The data-screening tool also employed comparative genomics, the study of relationships between the DNA of different species. When a piece of genetic material, gene or regulatory segment, is conserved by evolution from mice to humans it suggests that the segment has a valuable function. Miano's screen required that CArG boxes shared by humans and mice be included in his expanded version of the CarGome. CArG boxes identified by the computer screen were then tested to see if they indeed interacted with SRF and changed the behavior of genes as predicted.
This approach resulted in the disclosure of more than 100 hypothetical CArG boxes and the same number of genes previously unknown to be targeted by CArG-SRF. Of those, 60 CArG boxes have been validated as exerting influence over a gene. Adding the newly confirmed segments to those already known, authors of the study now define the functional mammalian CarGome as 161 sequences, a 55 percent increase from the old definition.
Of the genes newly found to be regulated by CArG-SRF, more than half encode for cytoskeletal or contractile proteins. Past studies have shown that CArG-SRF network is vital to the development of the cellular "skeletons" that maintain cell shape and enable cell motion. Being present in nearly every cell and throughout the human genome, the CArG-SRF system is believed to contribute to disease in many bodily tissues.
In cardiology, studies show that a lack of SRF-CArG causes cardiomyopathy, a weakening of heart muscle cells' ability to contract. That in turn reduces the pumping strength of heart muscle and leads to heart failure, according to recent studies. Can cardiomyopathy be reversed by manipulating CArG-SRF? CArG sequences also appear near genes that direct the building of nerve cells and blood vessels, suggesting they may be involved in diseases affecting those tissues as well.

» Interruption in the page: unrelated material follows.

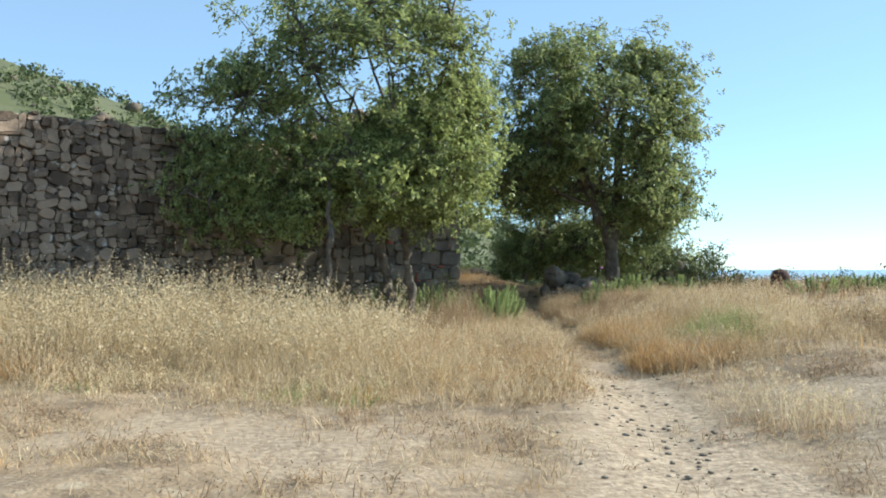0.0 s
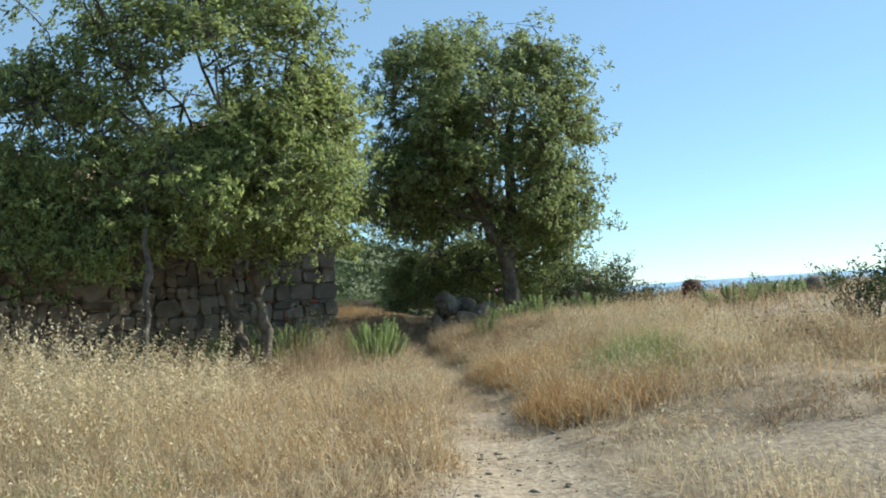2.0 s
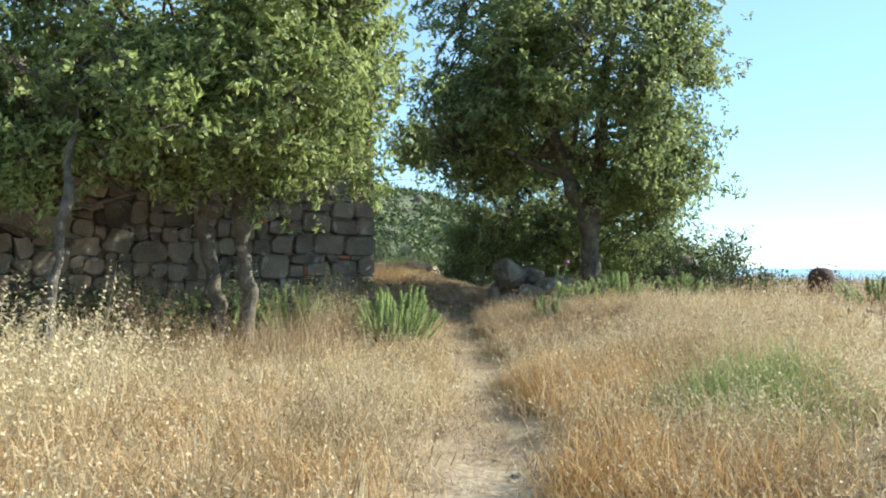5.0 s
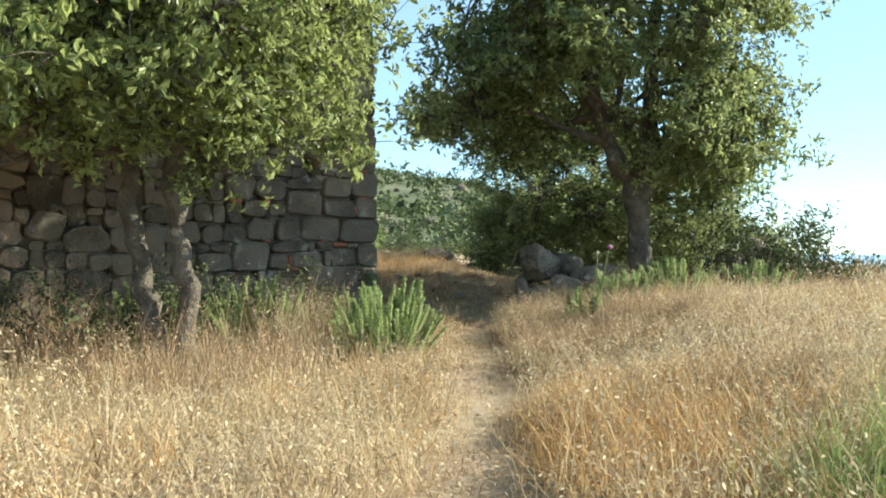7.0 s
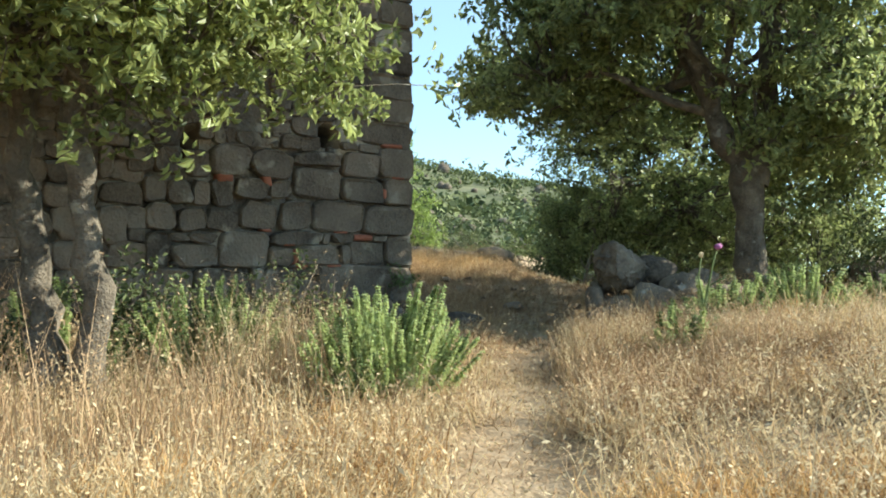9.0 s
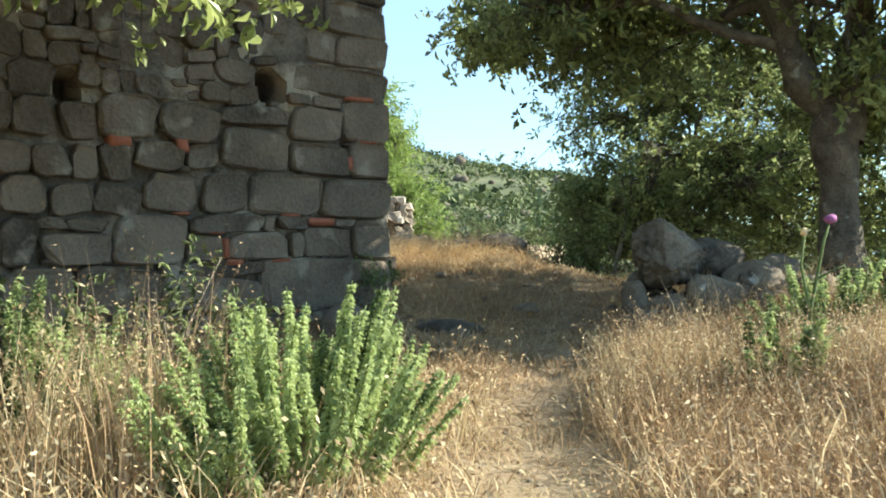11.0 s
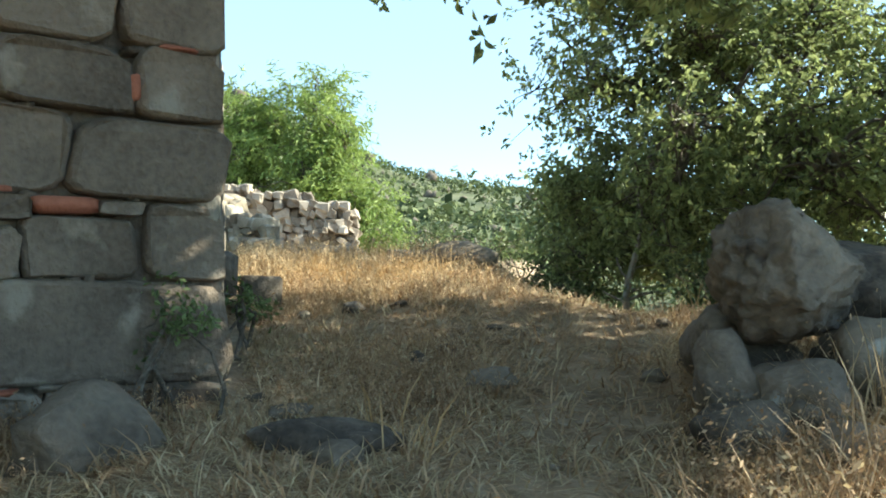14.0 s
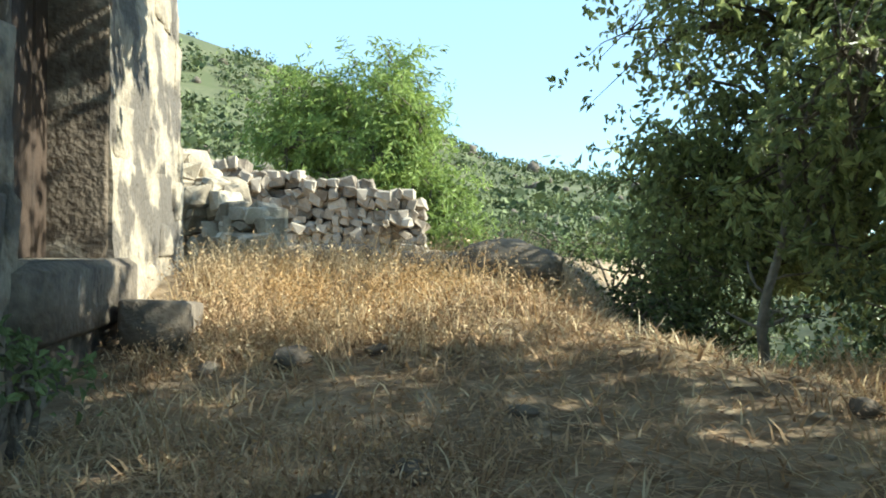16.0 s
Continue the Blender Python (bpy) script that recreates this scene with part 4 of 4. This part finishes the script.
# ---- the ruined field wall behind the mound ----
def rubble_wall(name, label, a, b, z0, tops, thick, size, seed, mat=None):
    r = np.random.default_rng(seed)
    root = tagged(new(name), label, "wall")
    ln, d, o = wall_frame(a, b)
    o = -o if o.y > 0 else o
    s = 0.0
    lumps = [stone_mesh("stone", mat or M_RUIN, seed * 20 + i, 0.17, 0.14, True) for i in range(8)]
    z = z0
    while z < max(t[1] for t in tops):
        s = r.random() * 0.1
        hh = size * (0.75 + 0.5 * r.random())
        while s < ln:
            w = size * (0.55 + 1.1 * r.random())
            if z < interp(s, tops) - hh * 0.3:
                for layer in (0, 1):
                    m = place(a, d, o, s + layer * 0.04, z + r.normal(0, 0.02), w * 1.12, hh * (0.95 + 0.35 * r.random()), thick * 0.55, r.normal(0, 0.08) - layer * thick * 0.5, r.normal(0, 0.3))
                    part("stone", lumps[r.integers(8)], root, m=m)
            s += w
        z += hh
    return root


rubble_wall("ruined_wall", "ruined dry-stone wall of pale rubble", (-2.2, 36.3), (-8.5, 34.9), 1.0, ((0, 2.15), (0.3, 2.4), (2.0, 2.65), (3.2, 2.75), (3.3, 2.9), (6, 3.2)), 0.7, 0.16, 2)
rubble_wall("collapsed_wall", "pale collapsed rubble wall beyond the building", (-1.35, 28.3), (-5, 29.6), 0.9, ((0, 1.6), (0.7, 1.9), (1.2, 2.2), (4, 2.8)), 0.5, 0.13, 4, M_PALE)
def lathe(name, profile, mat, sides=28):
    v, f = [], []
    for rr, z in profile:
        v += [(rr * math.cos(k * 2 * math.pi / sides), rr * math.sin(k * 2 * math.pi / sides), z) for k in range(sides)]
    for i in range(len(profile) - 1):
        f += [(i * sides + k, i * sides + (k + 1) % sides, (i + 1) * sides + (k + 1) % sides, (i + 1) * sides + k) for k in range(sides)]
    return mesh_of(name, v, f, mat, True)


drum = tagged(new("rusty_drum"), "rusty brown domed drum standing in dry grass", "drum")
dz = float(height(10.4, 26.6)) - 0.03
drum.matrix_basis = pose(10.4, 26.6, dz)
part("body", lathe("body", ((0.285, 0), (0.285, 0.2), (0.292, 0.22), (0.285, 0.24), (0.283, 0.4)), M_RUST), drum)
part("lid", lathe("lid", ((0.29, 0.4), (0.29, 0.43), (0.27, 0.52), (0.22, 0.6), (0.13, 0.66), (0.001, 0.68)), M_RUST), drum)
for i in range(9):
    x, y = 9.5 + 1.9 * i, 30 - 0.6 * i
    bush("skyline_bush", "low grey-green bush on the skyline", (x, y, float(height(x, y)) + 0.3), (0.7, 0.6, 0.3), 36, 30, M_OLIVE, 70 + i, 0.07, 0.14)
    if i % 4 == 2:
        boulder(x + 1, y - 2, float(height(x + 1, y - 2)) + 0.2, 0.9, 0.6, 0.6, 60 + i, 20 * i, "pale rock on the skyline")

# thistle with a purple head
th = tagged(new("thistle"), "tall grey-green thistle with a purple flower head", "thistle")
tx, ty = 3.72, 20.5
tz = float(height(tx, ty))
tt = Tris()
tube(tt, [(tx - 0.08, ty, tz), (tx - 0.06, ty, tz + 0.35), (tx + 0.01, ty, tz + 0.75), (tx + 0.04, ty, tz + 0.86)], (0.012, 0.011, 0.009, 0.008), 6)
tube(tt, [(tx - 0.06, ty, tz + 0.3), (tx - 0.12, ty, tz + 0.6), (tx - 0.1, ty, tz + 0.78)], (0.009, 0.007, 0.006), 6)
tube(tt, [(tx - 0.02, ty, tz + 0.52), (tx + 0.08, ty, tz + 0.58), (tx + 0.13, ty, tz + 0.6)], (0.007, 0.006, 0.004), 6)
part("stem", tt.mesh("stem", M_SHRUB, True), th)
part("flower_head", boulder_mesh("flower_head", M_PURPLE, 5, 2, 0.2), th, "purple flower head", pose(tx + 0.045, ty, tz + 0.88) @ Matrix.Diagonal((0.08, 0.08, 0.06, 1)))
part("bud", boulder_mesh("bud", M_OAT, 6, 2, 0.2), th, "", pose(tx - 0.1, ty, tz + 0.8) @ Matrix.Diagonal((0.05, 0.05, 0.06, 1)))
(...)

In the larger picture, regulatory sequences may help to explain why humans have just 25,000 genes when, given the degree of human complexity, researchers had expected to find more than 100,000. Regulatory sequences may be part of the answer because they enable a single gene to produce the same protein at different times, places and concentrations with subtly different roles.
"Humans share about one quarter of their genes with fish," Miano said. "Something must be at work to explain why we are so many times more complex. Regulatory sequences offer one of several emerging explanations for how we do more with fewer genes."